It’s not every day your guests ask if you can find them a leopard tortoise… and you actually succeed! To start from the beginning, it had been a hot afternoon in the early days of Spring exploring in the deep southeastern section of the reserve. We had just had a great sighting of the Ntsevu Sub-adults, albeit they were fast asleep in the heat of the afternoon when one of my guests said they would love to look at some of the smaller creatures – I was all for this until he specifically mentioned a leopard tortoise. Knowing that the first rains hadn’t yet arrived and I hadn’t seen a leopard tortoise since last summer I knew the challenge was on.
On we went, with everyone on board keeping their eyes peeled for that blotched black and yellow dome sticking out of the long dry grass. Thinking out loud I mentioned to everyone that with a lot of the vegetation still being quite dry, leopard tortoises are likely to remain relatively inactive until the first rains and new shoots start to blossom. It’s not worth it for the tortoises to expend energy searching for green pastures until the first rains have fallen so they tend to overwinter or go into a state of torpor (lower metabolic rate), although not as extensive as hibernation.

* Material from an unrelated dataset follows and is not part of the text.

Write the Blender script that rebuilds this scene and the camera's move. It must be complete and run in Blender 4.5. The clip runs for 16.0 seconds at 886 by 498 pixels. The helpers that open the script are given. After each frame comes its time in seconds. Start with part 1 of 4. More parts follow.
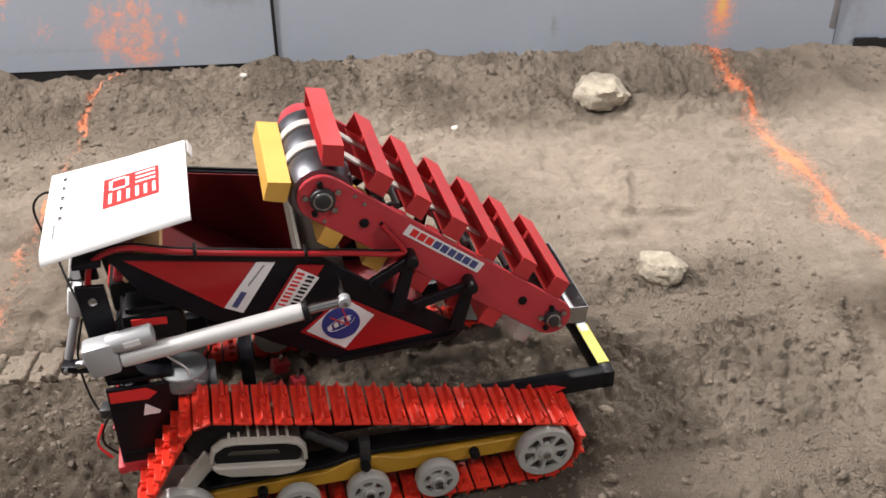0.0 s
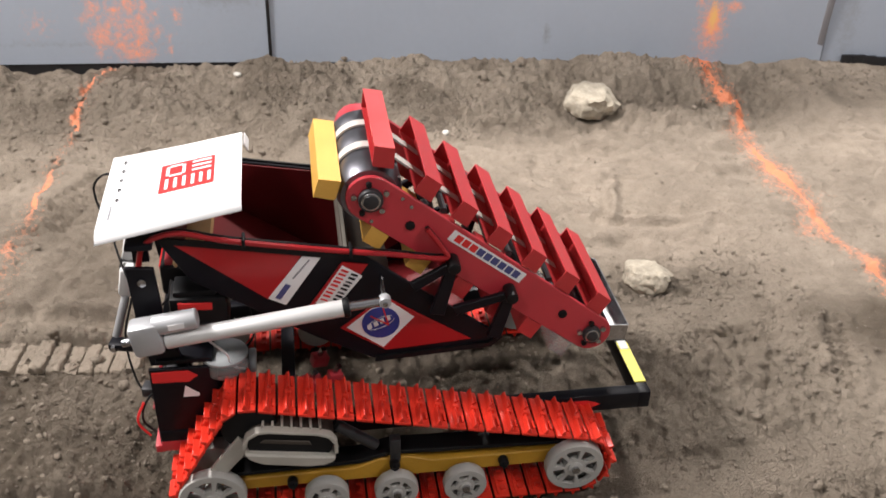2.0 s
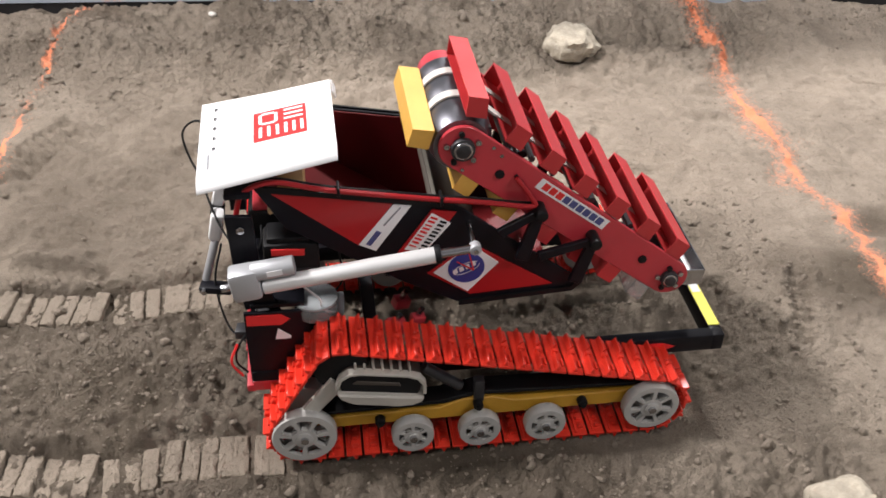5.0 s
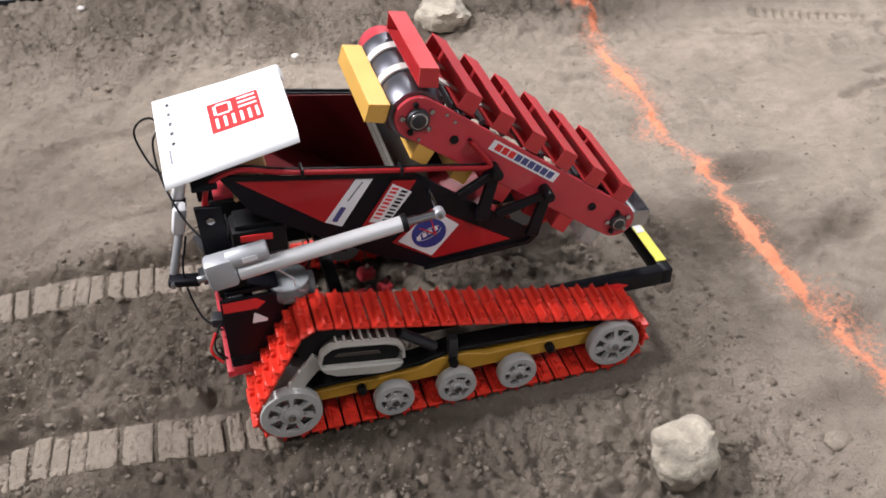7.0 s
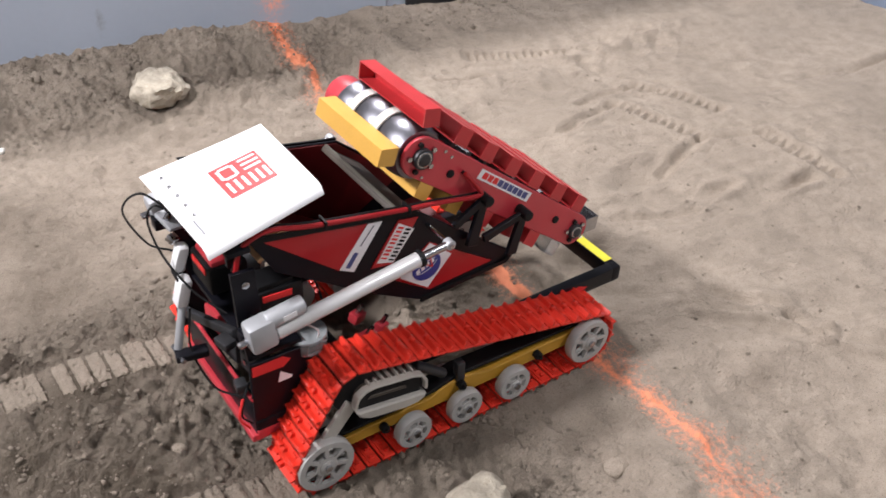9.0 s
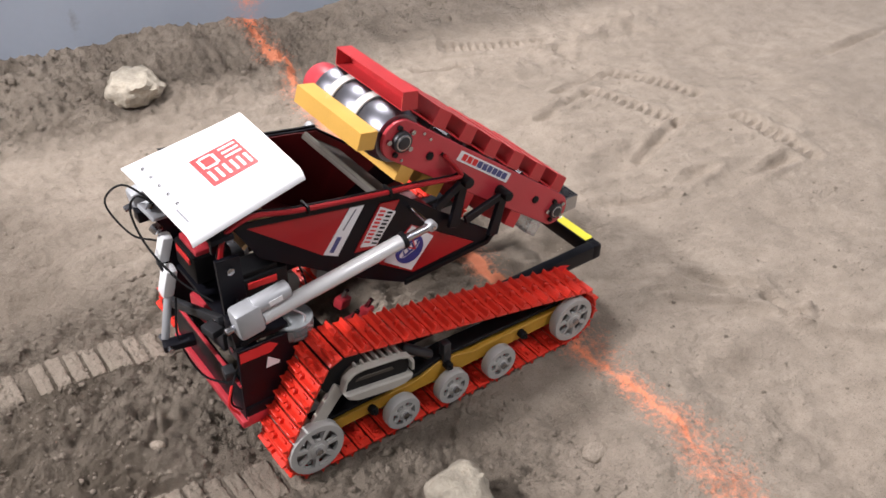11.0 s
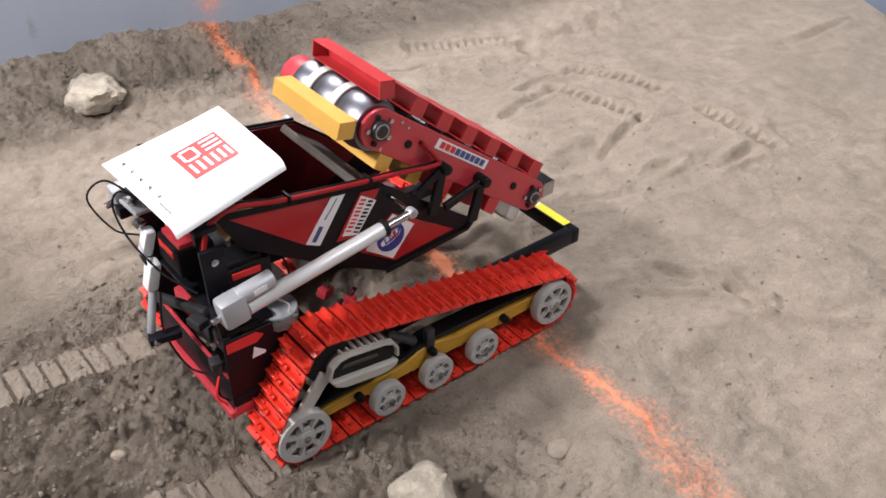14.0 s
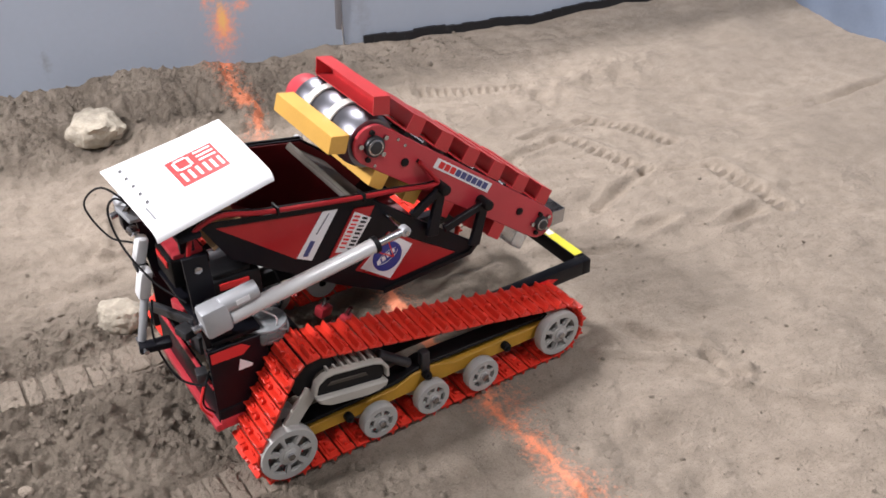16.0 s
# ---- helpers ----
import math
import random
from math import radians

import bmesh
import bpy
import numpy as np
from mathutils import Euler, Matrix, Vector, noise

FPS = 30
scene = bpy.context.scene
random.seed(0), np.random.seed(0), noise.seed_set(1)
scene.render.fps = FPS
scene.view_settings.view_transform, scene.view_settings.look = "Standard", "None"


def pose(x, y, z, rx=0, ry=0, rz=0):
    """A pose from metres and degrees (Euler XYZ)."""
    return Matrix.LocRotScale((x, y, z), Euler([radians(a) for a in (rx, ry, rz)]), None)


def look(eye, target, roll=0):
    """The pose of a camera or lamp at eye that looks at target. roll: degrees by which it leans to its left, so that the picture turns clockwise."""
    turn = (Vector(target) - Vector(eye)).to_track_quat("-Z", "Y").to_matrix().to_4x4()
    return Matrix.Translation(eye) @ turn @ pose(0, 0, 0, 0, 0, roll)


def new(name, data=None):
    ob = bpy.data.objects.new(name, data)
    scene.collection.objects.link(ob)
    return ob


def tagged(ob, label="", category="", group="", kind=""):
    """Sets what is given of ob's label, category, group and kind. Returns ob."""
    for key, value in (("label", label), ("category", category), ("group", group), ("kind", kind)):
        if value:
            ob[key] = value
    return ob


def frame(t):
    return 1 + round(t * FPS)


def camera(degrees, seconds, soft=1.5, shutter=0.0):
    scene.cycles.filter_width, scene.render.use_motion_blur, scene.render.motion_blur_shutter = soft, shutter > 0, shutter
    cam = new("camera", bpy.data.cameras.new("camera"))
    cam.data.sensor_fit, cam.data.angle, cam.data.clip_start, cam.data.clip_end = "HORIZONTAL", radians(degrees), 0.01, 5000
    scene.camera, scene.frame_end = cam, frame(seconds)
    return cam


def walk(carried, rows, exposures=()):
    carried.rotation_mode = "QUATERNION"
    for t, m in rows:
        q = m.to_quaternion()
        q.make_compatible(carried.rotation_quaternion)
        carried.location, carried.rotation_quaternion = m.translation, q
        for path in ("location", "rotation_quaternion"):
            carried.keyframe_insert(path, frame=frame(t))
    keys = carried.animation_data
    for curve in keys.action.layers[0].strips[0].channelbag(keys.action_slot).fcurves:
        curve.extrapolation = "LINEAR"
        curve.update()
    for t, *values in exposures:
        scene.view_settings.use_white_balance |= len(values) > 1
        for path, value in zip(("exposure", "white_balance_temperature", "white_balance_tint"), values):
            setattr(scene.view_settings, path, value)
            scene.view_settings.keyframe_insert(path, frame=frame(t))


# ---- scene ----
cam = camera(48.40, 16.0, soft=1.6, shutter=0.4)
# seconds, x, y, z, then the turn in degrees
CAMERA_ROWS = [
    (0, 0.192, -1.745, 1.574, 57.16, 0.36, -13.58),
    (0.5, 0.184, -1.740, 1.582, 57.26, 0.30, -14.18),
    (1, 0.177, -1.733, 1.590, 57.66, 0.09, -14.29),
    (1.5, 0.162, -1.746, 1.587, 58.83, -1.10, -13.21),
    (2, 0.180, -1.764, 1.589, 57.34, -1.37, -13.44),
    (2.5, 0.190, -1.764, 1.582, 56.08, -1.24, -14.19),
    (3, 0.193, -1.759, 1.580, 56.19, -1.10, -14.97),
    (3.5, 0.206, -1.758, 1.579, 55.21, -0.83, -13.79),
    (4, 0.224, -1.746, 1.589, 54.08, -0.83, -13.25),
    (4.2, 0.245, -1.746, 1.602, 53.84, -0.69, -12.84),
    (6.3, 0.492, -1.736, 1.668, 52.02, -1.75, -12.89),
    (6.5, 0.521, -1.803, 1.655, 53.06, -0.77, -13.75),
    (7, 0.522, -1.836, 1.685, 51.27, 0.58, -17.85),
    (7.5, 0.610, -1.826, 1.684, 51.48, 2.74, -20.10),
    (8, 0.624, -1.820, 1.693, 52.31, 1.84, -24.17),
    (8.5, 0.534, -1.752, 1.711, 52.97, -1.30, -32.21),
    (9, 0.521, -1.732, 1.732, 53.59, -1.84, -34.94),
    (9.2, 0.556, -1.775, 1.733, 53.50, -0.81, -34.98),
    (11.3, 0.554, -1.761, 1.722, 53.18, -0.94, -36.21),
    (11.5, 0.573, -1.760, 1.723, 52.37, 0.20, -34.96),
    (12, 0.583, -1.764, 1.725, 53.48, 0.78, -34.86),
    (12.5, 0.580, -1.767, 1.715, 53.00, -0.33, -35.89),
    (13, 0.582, -1.765, 1.719, 52.89, -0.53, -36.66),
    (13.5, 0.582, -1.771, 1.719, 53.22, -0.67, -37.38),
    (14, 0.603, -1.789, 1.716, 53.34, -0.26, -37.86),
    (14.5, 0.630, -1.803, 1.725, 53.48, -0.32, -38.35),
    (15, 0.688, -1.823, 1.720, 53.29, -0.28, -37.13),
    (15.5, 0.830, -1.898, 1.710, 55.56, -0.20, -34.24),
    (16, 0.957, -1.929, 1.639, 56.44, 0.70, -31.72),
]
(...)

After about half an hour of intent scanning, we were all completely thrown off guard by a wildly unexpected sighting of the Inyathini Male! Yes, the Inyathini Male – after some rangers paid him his dues back in September 2020 accepting that he was now a nomadic male living out his twilight years, I didn’t think I would get a chance to see this infamous male leopard. But there he was, walking gracefully as ever just ahead of us with his scars and battered ears retelling his story without me having to narrate anything to my guests. To Ranger Kyle Gordon, who also couldn’t believe his eyes when he recently had a sighting with the Inyathini Male, he expressed that it was like a leopard had risen from the ashes.
Another leopard who originated in the Kruger National Park, he has established a large territory in the south eastern areas of Londolozi.
What we witnessed next, really took us all by surprise. The Inyatini Male slowed his pace as he started crouching down and sniffing through the grass. Low and behold he had sniffed out a leopard tortoise and completed our search for us… A leopard and a leopard tortoise! We were completely amazed at our luck for the afternoon, unfortunately, this poor little leopard tortoise did not share the same excitement and luck was not on its side. The Inyathini Male promptly lay down and started gnawing away at the carapace (the top shell of the tortoise) to get to his main meal inside.
Leopards are known to be opportunistic hunters, devouring almost anything with flesh on it and the Inyathini Male showed us just how leopards can become even more opportunistic in their older age. While a tortoise’s shell does provide it with shelter and defence against some predators, the shell is essentially comprised of bone, their spine and ribs fused, and covered in scutes which are made of keratin – the same material as our fingernails, this poses no problem for even an old leopards canines to crunch through. Just like tortoises conserve their energy during the dry winter months, the Inyathini Male conserved his energy and took a meal opportunity when he saw one. Although this was certainly nothing my guest could ever have imagined witnessing when they asked to see a leopard tortoise, we were even more enthralled by such a unique sighting.